Doch natürlich hat jede Art und Weise des Verteidigens auch seine negativen Seiten. Eine davon beim Hauptstadklub war, dass die ballferne Seite dementsprechend verwaist war, wenn sich der Club aus dem Pressing befreien konnte. Doch auch hier passten die Nürnberger Anschlussaktionen zu selten, um wirklich für Torgefahr zu sorgen.
Chancen: Mangelware
Da der FCN vor allem auch seine Umschaltsituationen längst nicht so gut und zielstrebig ausspielte, wie bereits gesehen, waren offensive Aktionen dementsprechend selten. Auch die Hertha tat sich sehr schwer, aus dem Spiel heraus gefährlich zu werden. Bei der Leitl-Elf sah man deutlich weniger Risiko mit Ball als in den Spielen unter Ex-FCN-Trainer Cristian Fiél.
Sie rotierten nur selten in den Positionen und legten viel Wert auf Absicherung. Nach vorne sollte es eher mit „einfachen“ Mitteln über die Flügel gehen. Vereinzelt schafften es Reese und Scherhant in den Rücken der Nürnberger Schienenspieler. Viel mehr als ein gefährlicher Abschluss Reeses (28.) sprang aber nicht dabei heraus.
Nürnbergs neue Qualität
Auch nach der Pause blieb das Bild im Wesentlichen unverändert. Nürnberg presste vereinzelt höher und leicht verändert, aber eben nur vereinzelt. Dennoch sieht man mittlerweile, dass die Klose-Mannschaft gut verteidigen kann und dabei wenig Fehler macht. Sowohl Tim Drexler als auch Ondrej Karafiat verteidigten immer wieder auf die Berliner Halbraumspieler nach vorne, sodass diese sich nicht aufdrehen und auf die Nürnberger Abwehr zulaufen konnten.
Schaffte es Berlin, auf dem Flügel in Richtung Sechzehner zu kommen, schob immer mindestens ein FCN-Akteur mit zur Seite, um isolierte 1-gegen-1-Situationen gegen Reese und Co. zu verhindern.

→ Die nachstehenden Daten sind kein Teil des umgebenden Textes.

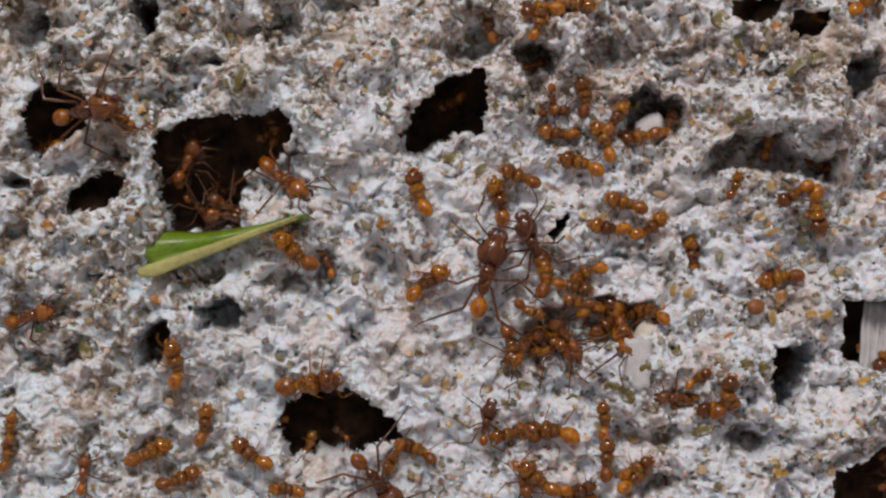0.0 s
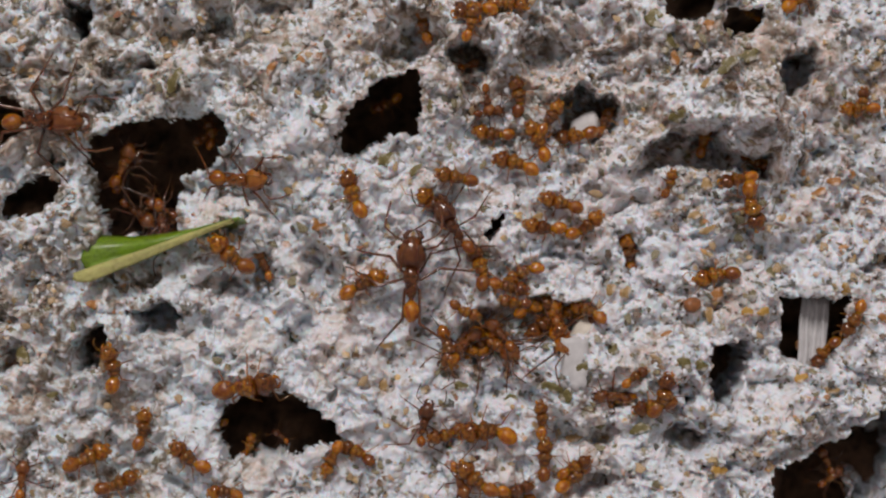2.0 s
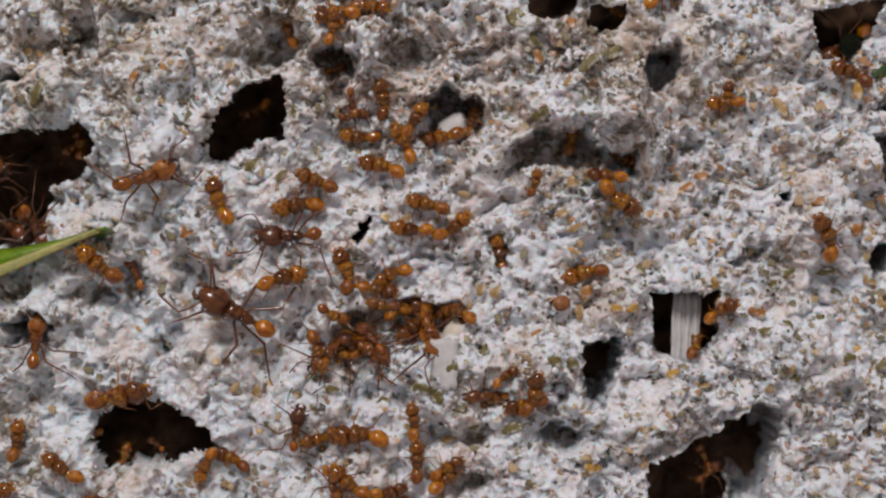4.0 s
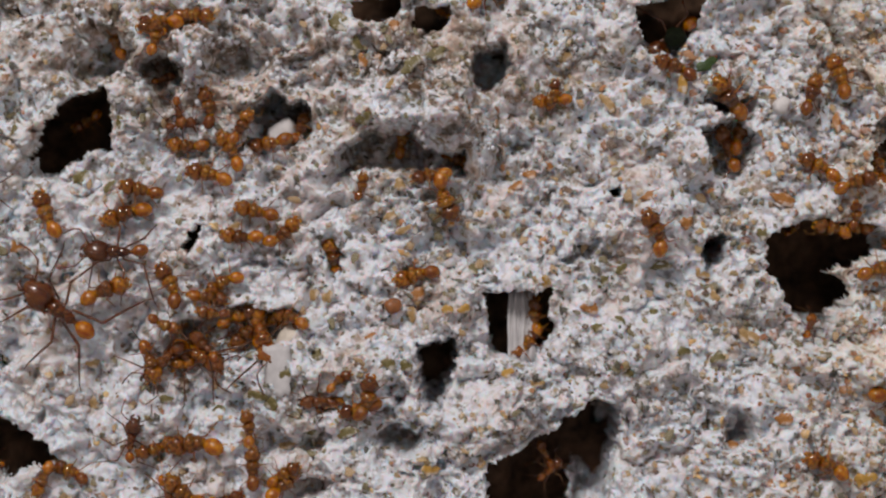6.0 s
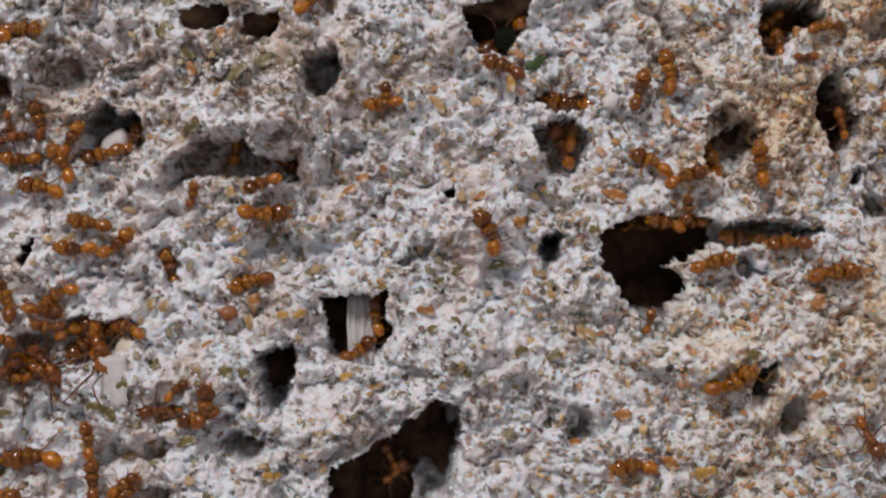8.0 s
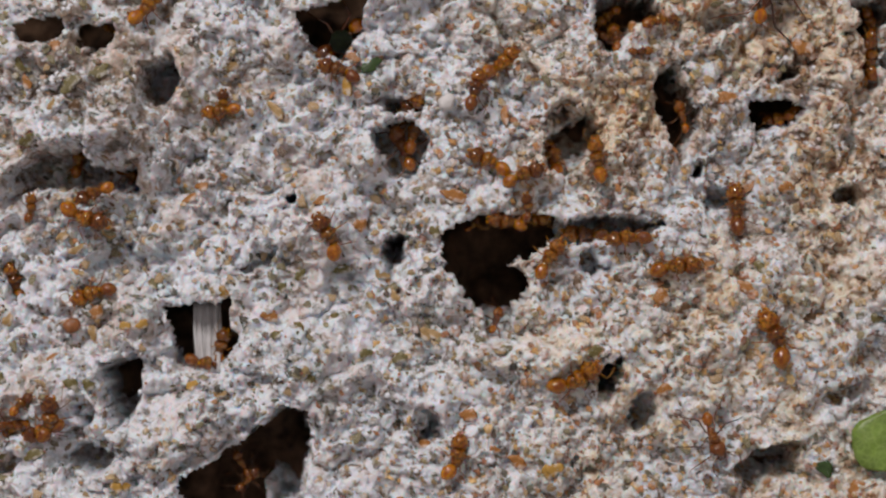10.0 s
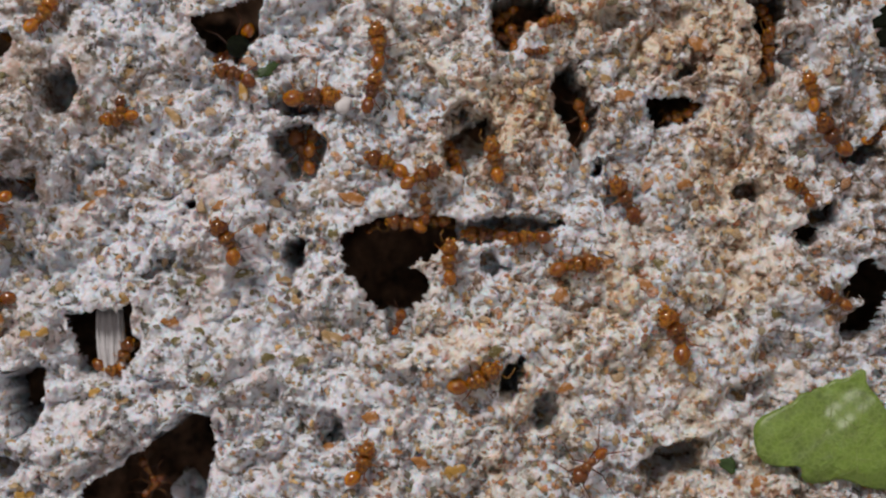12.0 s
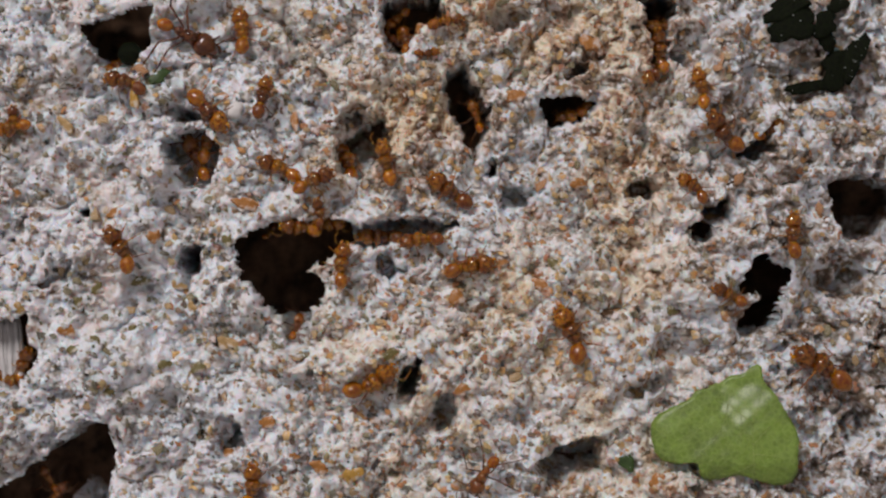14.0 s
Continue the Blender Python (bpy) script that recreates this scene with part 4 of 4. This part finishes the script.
fragment(58.38, -1.48, 1.20, 0.87, 5, ORANGE)
fragment(62.37, 12.57, 1.13, 1.47, 55, ORANGE)
fragment(61.03, 4.32, 0.87, 0.73, -5, ORANGE)
fragment(62.50, -12.35, 1.47, 0.87, -35, GREEN)
fragment(59.14, -0.37, 0.53, 0.87, 25, OLIVE)
fragment(54.62, -2.51, 1.07, 0.60, 5, UMBER)
fragment(53.06, -7.23, 0.87, 0.73, -5, ORANGE)
fragment(46.17, -11.69, 1.00, 1.00, -5, YELLOW)
fragment(44.39, -11.04, 1.13, 0.87, -25, ORANGE)
fragment(41.45, -8.12, 0.73, 0.67, -5, ORANGE)
fragment(57.63, 9.78, 1.00, 0.87, -5, ORANGE)
fragment(56.71, 10.86, 0.87, 0.60, -5, TAN)
fragment(69.00, 1.66, 1.33, 1.00, -5, TAN)
fragment(76.71, 1.87, 1.00, 0.73, -5, UMBER)
fragment(74.08, 12.25, 2.80, 1.80, -5, LEAF_DARK, name="leaf_scrap", label="dark wet green leaf scrap on fungus", out=0.35, rough=0.18, plump=0.3, beads=4)
# added scrap: its near-black stands in for the shade of a hollow
fragment(74.06, 13.65, 3.20, 1.73, 0, LEAF_DARK, name="leaf_scrap", label="dark wet green leaf scrap on fungus", out=0.9, rough=0.18, plump=0.3, beads=2)
fragment(74.88, 13.05, 2.00, 1.47, -25, LEAF_DARK, name="leaf_scrap", label="dark wet green leaf scrap on fungus", out=0.5, rough=0.18, plump=0.3, beads=2)
fragment(76.10, 12.42, 2.13, 1.53, 20, LEAF_DARK, name="leaf_scrap", label="dark wet green leaf scrap on fungus", out=0.4, rough=0.18, plump=0.3, beads=3)
fragment(76.23, 11.54, 1.67, 1.33, -25, LEAF_DARK, name="leaf_scrap", label="dark wet green leaf scrap on fungus", out=0.3, rough=0.18, plump=0.3, beads=1)
fragment(77.14, 13.67, 1.33, 1.47, -5, LEAF_DARK, name="leaf_scrap", label="dark wet green leaf scrap on fungus", out=0.2, rough=0.18, plump=0.3, beads=1)
fragment(75.08, 8.95, 3.00, 1.00, 7, LEAF_DARK, name="leaf_scrap", label="dark wet green leaf scrap on fungus", out=0.35, rough=0.18, plump=0.3, beads=1)
fragment(76.75, 9.69, 2.80, 2.20, 43, LEAF_DARK, name="leaf_scrap", label="dark wet green leaf scrap on fungus", out=0.45, rough=0.18, plump=0.3, beads=5)
fragment(77.67, 10.35, 3.00, 1.73, 65, LEAF_DARK, name="leaf_scrap", label="dark wet green leaf scrap on fungus", out=0.6, rough=0.18, plump=0.3, beads=26)


def build_stalk():
    """Pale fibres that stand in the square hollow."""
    ob = tagged(new("pale_stalk"), "pale fibrous plant stalk standing inside a hollow", "stalk")
    x, z = 26.24, -3.07
    for k in range(10):
        bm = bmesh.new()
        px = x - 0.72 + 0.165 * k
        tube(bm, [Vector((px + 0.03 * math.sin(k * 3 + i), 2.0 + 0.1 * math.sin(k * 2.1) + 0.1 * i / 8, z - 2.1 + 4.2 * i / 8)) * MM for i in range(9)], [(0.15 if k % 3 else 0.11) * MM] * 9, 7)
        part("fibre", smooth(bm), PALE, ob)
    return ob


def build_flake(x, z, w, h, turn, material, out):
    """A thin torn flake."""
    bm = bmesh.new()
    rows = []
    for i in range(9):
        s = i / 8 - 0.5
        rows.append([Vector((w * (v - 0.5) * (0.95 + 0.1 * s - 0.25 * s * s) + 0.03 * w * math.sin(i * 2.3), h * s - 0.05 * h * math.sin(13 * v) * (i == 0) + 0.05 * w * math.sin(v * 9 + 0.4 * i), 0.12 * math.sin(v * 2.5 + s * 2))) * MM for v in (0, 0.2, 0.4, 0.6, 0.8, 1)])
    sheet(bm, rows)
    thicken(bm, 0.07 * MM)
    me = bpy.data.meshes.new("pale_flake")
    bm.to_mesh(me)
    bm.free()
    me.materials.append(material)
    ob = tagged(new("pale_flake", me), "thin torn pale flake among the ants", "flake", "pale flakes")
    ob.matrix_basis = on_face(x, z, turn, out, 0.5)
    return ob


build_stalk()
fragment(41.19, 10.21, 1.3, 1.1, 30, BROOD, "pale brood lump between two small ants", 0.25, 0.8, "brood_lump", 0.08)
fragment(11.79, 8.18, 2.2, 2.1, 0, BROOD, "pale round lump of brood inside a hollow", -0.6, 0.9, "brood_ball", 0.06, deep=1.9)
build_flake(11.88, -5.77, 1.7, 3.0, 2, PALE, 0.05)
build_flake(11.30, -3.12, 0.45, 2.0, 0, PALE, 0.15)
build_flake(12.26, -3.99, 1.2, 2.0, -25, CREAM, 0.3)


larger_chips(290)


def scatter_tufts(count):
    """Small white clumps of fungus threads, heaped in drifts over the chips."""
    rnd = random.Random(23)
    bm = bmesh.new()
    bmesh.ops.create_icosphere(bm, subdivisions=1, radius=1)
    ball = np.array([v.co[:] for v in bm.verts])
    tris = np.array([[v.index for v in f.verts] for f in bm.faces])
    bm.free()
    verts, faces = [], []
    while count > 0:
        x, z = rnd.uniform(X0 + 1, X1 - 1), rnd.uniform(Z0 + 1, Z1 - 1)
        if gaping(x, z, 0.1):
            continue
        edge = gaping(x, z, 0.4)
        if not edge and rnd.random() > 0.35 + 0.6 * clot(x, z, 1.7, 91) - 0.3 * ease(x, 40, 50) * (1 - ease(x, 62, 70)):
            continue
        count -= 1
        r = rnd.uniform(0.05, 0.12) if edge else rnd.uniform(0.09, 0.24)
        jitter = np.array([[rnd.uniform(0.75, 1.2) for _ in range(3)] for _ in ball])
        centre = np.array((x, sample(DEPTH, x, z) + (0.25 if edge else 0.5) * r, z))
        faces.append(tris + len(ball) * len(verts))
        verts.append((ball * jitter * r * np.array((1, 0.8, 1)) + centre) * MM)
    me = bpy.data.meshes.new("fungus_tufts")
    me.from_pydata(np.concatenate(verts).tolist(), [], np.concatenate(faces).tolist())
    me.polygons.foreach_set("use_smooth", np.ones(len(me.polygons), bool))
    me.materials.append(TUFT)
    return tagged(new("fungus_tufts", me), "tiny white cottony clumps of fungus threads", "fungus", kind="stuff")


scatter_tufts(6500)


def motions():
    """All that moves."""
    roam(major, 5.39, [(0, -21.29, 6.74, 25), (1.5, -20.85, 6.37, 15), (2.2, -20.15, 6.30, 4)])
    roam(medium, 4.33, [(0, -10.10, 3.22, -37), (0.5, -9.84, 3.12, -35), (1, -9.43, 3.43, -26), (1.5, -8.89, 3.62, -10), (2.2, -8.61, 3.85, 13), (4.3, -6.60, 4.69, 20), (5, -7.08, 4.99, 21)])
    roam(major, 3.71, [(0, -13.11, 1.22, -9), (1.5, -13.11, 1.27, -4), (2.2, -13.49, 0.56, -94), (4.3, -13.37, 1.69, -51)])
    roam(medium, 3.67, [(2.2, -24.21, -6.02, 21), (4.3, -11.42, -6.08, 93)])
    roam(major, 4.91, [(0, -3.04, -13.51, -47), (0.6, -2.58, -14.32, -51), (1.2, -1.67, -16.47, -52), (2, -0.47, -18.63, -51)])
    roam(major, 5.45, [(0, 2.42, -1.83, 80), (0.5, 2.50, -1.68, 81), (1, 2.70, -1.46, 80), (1.5, 2.61, -1.41, 78), (2.2, 1.88, -2.20, 100), (4.3, -0.29, -3.44, 155), (5, -0.49, -3.27, 152), (6.5, -0.59, -2.49, 140), (7.5, -0.52, -2.93, 137)])
    roam(major, 4.10, [(0, 5.51, 0.48, 119), (1.5, 4.71, 1.77, 125), (2.2, 4.61, 1.21, 133), (4.3, 2.65, 1.02, -174), (5, 2.35, 0.95, -176), (6.5, 3.05, 0.67, -177), (7.5, 3.50, 0.81, -174)])
    roam(minor, 2.29, [(0, 4.18, 4.54, 163), (2.2, 4.28, 4.55, 173), (4.3, 3.91, 4.60, 158), (5, 3.72, 4.70, 158), (6.5, 3.94, 4.68, 173), (7.5, 3.99, 4.73, 175)])
    roam(minor, 2.72, [(0, 2.98, 3.07, 115), (1.5, 3.10, 3.11, 122), (2.2, 3.16, 2.58, 142), (4.3, 2.92, 3.52, -168), (5, 2.83, 3.60, -164), (6.5, 2.94, 3.59, -161), (7.5, 3.02, 3.76, -167)])
    roam(minor, 2.66, [(0, -0.96, -2.14, 41), (2.2, -0.96, -2.06, 28), (4.3, 2.04, -1.19, 17), (5, 1.63, -1.24, 21)])
    roam(minor, 2.57, [(0, 6.16, -1.34, 100), (2.2, 6.13, -0.86, 113), (4.3, 5.85, -0.86, 108), (5, 5.66, -1.10, 117)])
    roam(minor, 2.11, [(0, 20.24, 4.98, -143), (2.2, 20.77, 5.43, -162), (4.3, 20.97, 5.43, 178), (5, 20.61, 5.54, -168), (6.5, 20.96, 5.51, -164), (7.5, 21.05, 5.44, -159), (8.7, 20.52, 5.56, -150)])
    roam(minor, 2.73, [(0, 21.32, 4.20, -73), (2.2, 21.34, 4.35, -65), (4.3, 21.35, 4.56, -31), (5, 21.27, 4.74, -47), (6.5, 21.30, 4.63, -69), (7.5, 21.16, 4.14, -8), (8.7, 19.78, 3.73, -0), (10.8, 19.78, 5.13, -45), (11, 20.09, 5.24, -53)])
    roam(minor, 2.13, [(2.2, 28.34, -1.94, -118), (4.3, 28.01, -1.98, 46), (5, 27.45, -2.23, 80), (6.5, 27.33, -2.49, 85), (7.5, 27.48, -2.15, 86), (8.7, 27.30, -2.79, 82), (11, 26.95, -3.76, 67)])
    roam(minor, 2.18, [(2.2, 27.33, -4.29, -120), (4.3, 27.10, -4.25, 90), (5, 27.01, -4.34, 79), (6.5, 26.75, -4.38, 45), (7.5, 26.60, -4.35, 33), (8.7, 25.40, -4.87, 43), (11, 25.90, -4.87, -13)])
    roam(minor, 3.06, [(5, 38.37, 11.13, 114), (6.5, 38.49, 10.86, 126), (7.5, 39.03, 10.71, 174), (8.7, 39.24, 10.53, 179), (10.8, 39.67, 10.37, -9), (11, 39.82, 10.50, 0), (12.5, 39.20, 11.16, -4), (14, 39.97, 10.54, -37)])
    roam(minor, 2.56, [(6.5, 45.15, 11.83, 115), (7.5, 45.40, 11.67, 114), (8.7, 44.33, 11.85, 69), (10.8, 44.20, 12.58, 17), (11, 44.44, 12.63, 14), (12.5, 42.74, 14.05, 117), (14, 42.15, 14.71, 99)])
    roam(minor, 2.38, [(8.7, 46.88, 0.72, 12), (10.8, 46.52, 0.54, 75), (11, 46.67, 0.47, 76), (12.5, 46.77, 0.56, 86), (14, 46.67, 0.56, 79)])
    roam(minor, 2.60, [(6.5, 44.29, -10.64, 160), (7.5, 43.34, -11.07, -179), (8.7, 41.18, -11.07, 180), (10.8, 40.77, -10.74, 24), (11, 40.92, -10.79, 27), (12.5, 40.75, -11.17, 73), (14, 40.30, -12.01, 79)])
    roam(major, 4.12, [(8.5, 60.28, 14.23, 47), (8.7, 60.19, 14.41, 50), (10.8, 60.54, 16.54, 67), (11, 61.06, 17.00, 68), (12.5, 61.83, 19.83, 51)])
    roam(medium, 3.1, [(8.7, 55.69, -9.56, -60), (11, 55.32, -10.37, -100), (11.5, 54.69, -11.31, -125), (12, 54.58, -11.48, -137), (12.5, 54.52, -11.47, -137), (13, 54.53, -11.47, -133), (13.5, 54.42, -11.56, -128), (14, 54.42, -11.87, -130)], lift=0.35)
    roam(minor, 2.77, [(10.8, 58.29, 2.93, 94), (11, 58.33, 2.92, 95), (12.5, 56.34, 4.01, 136), (14, 53.41, 4.44, 140)])
    roam(minor, 1.78, [(11, 66.64, 13.87, 106), (14, 66.42, 13.41, -172)])
    roam(minor, 2.00, [(11, 66.39, 10.82, -122), (14, 65.89, 10.41, -161)])
    roam(major, 4.31, [(10.8, 35.14, 14.66, -136), (11, 34.98, 14.47, -138), (12.5, 35.28, 14.69, -120), (13.5, 36.90, 15.07, -58), (14, 38.09, 15.19, -30)])


motions()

Viele Halbfeldflanken und wenig Torgefahr der Berliner war die Folge. Auch, weil beispielsweise Janisch einen guten Job machte.
Offensiv zu wenig
Nach vorne blieb jedoch über fast die gesamte Spielzeit vieles Stückwerk. Stefanos Tzimas war häufig alleine – und wenn er am Ball war, traf auch er nicht immer die richtige Entscheidung. Drei Punkte wären dennoch möglich gewesen – vor allem, wenn Berkay Yilmaz kurz vor Schluss nach seinem Durchbruch auf links die richtige Entscheidung getroffen hätte und den Ball direkt auf den blanken Tzimas in die Mitte gegeben hätte. Wäre dieser Treffer verdient gewesen? Wahrscheinlich nicht, denn die Hertha war schon die aktivere Mannschaft, die mehr für das Spiel tat – ohne dabei zu glänzen oder viele Hochkaräter zu kreieren.
Stabiler FCN
Es war sicherlich kein Spektakel und kein offensives Highlight, das die Fans am Freitagabend im Olympiastadion zu sehen bekamen. Es war jedoch erneut ein sehr geduldiger und kontrollierter Auftritt des 1. FC Nürnberg – zumindest im Spiel gegen den Ball. Gut möglich, dass der Club von vor ein paar Monaten mit deutlich mehr Chancen aus dem Spiel heraus gegangen wäre, aber im entscheidenden Moment defensiv gepatzt hätte. Insofern wird man mit dem etwas schmeichelhaften 0:0 durchaus leben können, zumal die Umstände für das Spiel aufgrund des Berliner Trainerwechsels nicht die einfachsten waren.